According to Rockman, South Africa – with Italy, Lesotho, Montenegro and Senegal – rank 61 out of 168 countries prone to corruption of territories that participated in the Corruption Perception Index.

“The individual scores obtained by South Africa over the last four years suggest that we still face immense challenges,” says Rockman.

The theme for this year is “Curb Fraud and Accelerate Economic Transformation”. The week-long campaign encourages employees, in the private and public sector, to proactively take action to minimise the impact of fraud in their environments.

Rudolph Laubscher, central regional chairperson of the Association of Certified Fraud Examiners South African Chapter (ACFE), says fraud within the public sector has a devastating impact, because it affects service delivery and loss of public revenue.

Out of 18 000 cases of fraud and corruption reported with the National Anti-Corruption Hotline since 2004, only 345 cases are Free State rela-ted, says the Free State public service commissioner Henk Boshoff.
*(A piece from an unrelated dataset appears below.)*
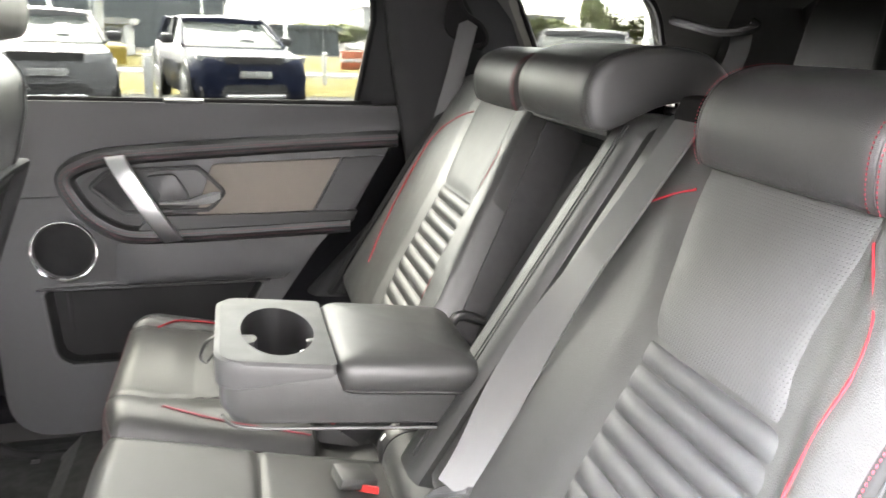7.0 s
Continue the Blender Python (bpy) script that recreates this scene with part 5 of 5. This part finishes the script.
def suv(x, y, yaw, paint, label, high=1.62, length=4.5, boxy=0.0, plate_mat=None):
    """A parked sport utility; yaw turns its nose, which looks along -y before."""
    s = thing("parked_car", label, "car", (x, y, 0), "parked cars")
    s.rotation_euler = (0, 0, radians(yaw))
    hw = 0.96
    L = length

    def ring(yy, w, z0, z1, r, tw=0.92):
        return [Vector((px, yy, pz)) for px, pz in rounded([(-w * 0.92, z0), (w * 0.92, z0), (w, z0 + 0.3), (w, (z0 + z1) / 2 + 0.1), (w * tw, z1), (-w * tw, z1), (-w, (z0 + z1) / 2 + 0.1), (-w, z0 + 0.3)], r, 3)]
    hood = 0.99 + 0.08 * boxy
    body = [ring(0.0, hw * 0.80, 0.30, 0.80, 0.08), ring(0.05, hw * 0.90, 0.24, 0.88, 0.08), ring(0.25, hw * 0.97, 0.22, hood - 0.06, 0.08), ring(0.7, hw, 0.22, hood - 0.01, 0.08), ring(1.3, hw, 0.22, hood + 0.03, 0.06),
            ring(2.4, hw, 0.22, 1.08, 0.06), ring(3.6, hw, 0.22, 1.10, 0.06), ring(L - 0.25, hw * 0.97, 0.26, 1.10, 0.08), ring(L - 0.02, hw * 0.9, 0.32, 1.05, 0.08), ring(L, hw * 0.85, 0.4, 0.95, 0.08)]
    b = part("body", loft(body), paint, s, sharp=0.8)
    zt = high

    def cab(yy, w, z1, tw):
        return [Vector((px, yy, pz)) for px, pz in rounded([(-w, 1.0), (w, 1.0), (w * tw, z1), (-w * tw, z1)], [0.02, 0.02, 0.08, 0.08], 3)]
    ws = 1.25 + 0.1 * boxy
    part("cabin_glass", loft([cab(ws, hw * 0.93, 1.03, 0.98), cab(ws + 0.9 - 0.35 * boxy, hw * 0.92, zt - 0.05, 0.80), cab(L - 0.9, hw * 0.90, zt - 0.07, 0.80), cab(L - 0.12, hw * 0.86, 1.06, 0.95)]), DARKGLASS, s, "dark car windows", sharp=0.5)

    def roof(yy, w, z1):
        return [Vector((px, yy, pz)) for px, pz in ((-w, z1 - 0.06), (-w * 0.9, z1 - 0.01), (0, z1 + 0.02), (w * 0.9, z1 - 0.01), (w, z1 - 0.06), (0, z1 - 0.07))]
    part("roof", loft([roof(ws + 0.76 - 0.3 * boxy, hw * 0.78, zt - 0.05), roof(ws + 1.0 - 0.3 * boxy, hw * 0.77, zt), roof(L - 1.2, hw * 0.75, zt), roof(L - 0.55, hw * 0.74, zt - 0.05)]), paint, s, sharp=0.8)
    for sg in (-1, 1):
        part("windscreen_pillar", tube([(sg * hw * 0.92, ws + 0.0, 1.04), (sg * hw * 0.84, ws + 0.47 - 0.15 * boxy, 1.34 + (zt - 1.62) * 0.5), (sg * hw * 0.75, ws + 0.92 - 0.33 * boxy, zt - 0.04)], 0.035, 6, 3), paint, s)
        part("door_pillar", tube([(sg * hw * 0.93, 2.55, 1.06), (sg * hw * 0.76, 2.6, zt - 0.03)], 0.035, 6, 2), BLACK, s)
        part("rear_pillar", tube([(sg * hw * 0.90, L - 0.85, 1.06), (sg * hw * 0.75, L - 0.95, zt - 0.04)], 0.09, 6, 2), paint, s)
        part("mirror", rbox(sg * (hw + 0.10) - 0.10, sg * (hw + 0.10) + 0.10, 1.62, 1.74, 1.06, 1.22, 0.04), BLACK, s)
        part("headlight", prism(rounded([(0.50, 0.80), (0.88, 0.84), (0.90, 0.93), (0.54, 0.90)], 0.03), 0.12, lambda a, c, d: (sg * a, 0.015 + d + 0.30 * max(0, a - 0.5) ** 1.2, c), 0.0), LAMP, s, "clear headlamp")
        part("fog_recess", prism(rounded([(0.60, 0.45), (0.84, 0.48), (0.86, 0.66), (0.66, 0.62)], 0.03), 0.08, lambda a, c, d: (sg * a, 0.0 + d + 0.30 * max(0, a - 0.5) ** 1.2, c)), BLACK, s)
        for wy in (0.82, L - 0.95):
            w = part("wheel", lathe([(0.20, -0.11), (0.34, -0.11), (0.365, -0.08), (0.365, 0.08), (0.34, 0.11), (0.20, 0.11)], Matrix.Translation((sg * (hw - 0.085), wy, 0.365)) @ Matrix.Rotation(radians(90), 4, 'Y'), 28), TYRE, s)
            part("rim", lathe([(0.235, 0.0), (0.235, 0.10), (0.22, 0.115), (0.20, 0.10), (0.19, 0.02)], Matrix.Translation((sg * (hw - 0.085), wy, 0.365)) @ Matrix.Rotation(radians(90 * sg), 4, 'Y'), 28), SATIN, w, "alloy rim")
            for k in range(5):
                a = 2 * math.pi * k / 5
                c = Matrix.Translation((sg * (hw - 0.085), wy, 0.365)) @ Matrix.Rotation(radians(90 * sg), 4, 'Y') @ Matrix.Rotation(a, 4, 'Z')
                part("spoke", rbox(0.02, 0.21, -0.03, 0.03, 0.07, 0.10, 0.01, 1, turn=c), SATIN, w)
            part("wheel_well", lathe([(0.0, 0.0), (0.385, 0.0), (0.385, 0.012), (0.0, 0.012)], Matrix.Translation((sg * (hw - 0.008), wy, 0.385)) @ Matrix.Rotation(radians(90 * sg), 4, 'Y'), 24), TYRE, s)
            part("arch", lathe([(0.37, 0.0), (0.43, 0.0), (0.43, 0.03), (0.37, 0.03)], Matrix.Translation((sg * (hw - 0.015), wy, 0.39)) @ Matrix.Rotation(radians(90 * sg), 4, 'Y'), 28, True), BLACK, s, "black wheel arch lip")
    part("grille", prism(rounded([(-0.47, 0.80), (0.47, 0.80), (0.50, 0.915), (-0.50, 0.915)], 0.02), 0.06, lambda a, c, d: (a, -0.012 + d, c)), BLACK, s)
    for i in range(3):
        part("grille_bar", rbox(-0.46, 0.46, -0.022, -0.008, 0.817 + 0.034 * i, 0.823 + 0.034 * i, 0), STEEL, s)
    part("lower_intake", prism(rounded([(-0.56, 0.33), (0.56, 0.33), (0.50, 0.47), (-0.50, 0.47)], 0.03), 0.06, lambda a, c, d: (a, -0.012 + d, c)), BLACK, s)
    part("bumper", loft([[Vector((x, yy, z)) for z, yy in ((0.25, 0.03 + 0.34 * max(0, abs(x) - 0.5) ** 1.4), (0.30, -0.012 + 0.34 * max(0, abs(x) - 0.5) ** 1.4), (0.40, -0.010 + 0.34 * max(0, abs(x) - 0.5) ** 1.4), (0.44, 0.03 + 0.34 * max(0, abs(x) - 0.5) ** 1.4), (0.4, 0.2))] for x in (-0.87, -0.8, -0.7, -0.5, 0, 0.5, 0.7, 0.8, 0.87)]), BLACK, s, "black lower bumper")
    part("skid_plate", rbox(-0.5, 0.5, -0.03, 0.05, 0.26, 0.32, 0.02), GALV, s)
    np_ = part("number_plate", rbox(-0.26, 0.26, -0.035, -0.012, 0.58, 0.69, 0.004), PLATE, s, "pale number plate")
    part("plate_bar", rbox(-0.20, 0.20, -0.037, -0.034, 0.61, 0.66, 0), PALE, np_)
    part("price_sheet", rbox(0.20, 0.40, 0, 0.003, 0.05, 0.32, 0, turn=Matrix.Translation((0, ws + 0.15, 1.13)) @ Matrix.Rotation(radians(-56), 4, 'X')), WHITE, s, "white price sheet behind the windscreen")
    for sg in (-1, 1):
        part("tail_light", rbox(sg * 0.72 - 0.14, sg * 0.72 + 0.14, L - 0.06, L + 0.01, 0.80, 0.95, 0.03), SIGNRED, s, "red tail light")
    part("rear_plate", rbox(-0.26, 0.26, L - 0.005, L + 0.015, 0.78, 0.89, 0.004), plate_mat or YPLATE, s, "yellow rear plate")
    return s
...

He says off the 345 cases reported, only 34 are pending. Boshoff says most of the cases reported range from mismanagement of funds, irregular appointments and soliciting of bribes by public officials.

The commissioner said all state officials in the province have disclosed their financial interests.

“Officials found in conflict of inte-rest will be prosecuted,” Boshof says.

Citing several cases probed by her department, Rockman says the supply chain management of the Free State Department of Education was being probed over discrepancies around learner-teacher support material and infrastructure.

The department has recently concluded an investigation concerning an official of treasury doing business with one of the local municipalities without approval.

“I do not think we will ever be able to create an entire fraud and corruption-free environment,” Rockman said, referring to the culture of bribes at traffic stations. She said traffic stations rotate officials more regularly in an attempt to curb bribery.

“It is difficult to prove bribe allegations, particularly in cash environments,” says Rockman.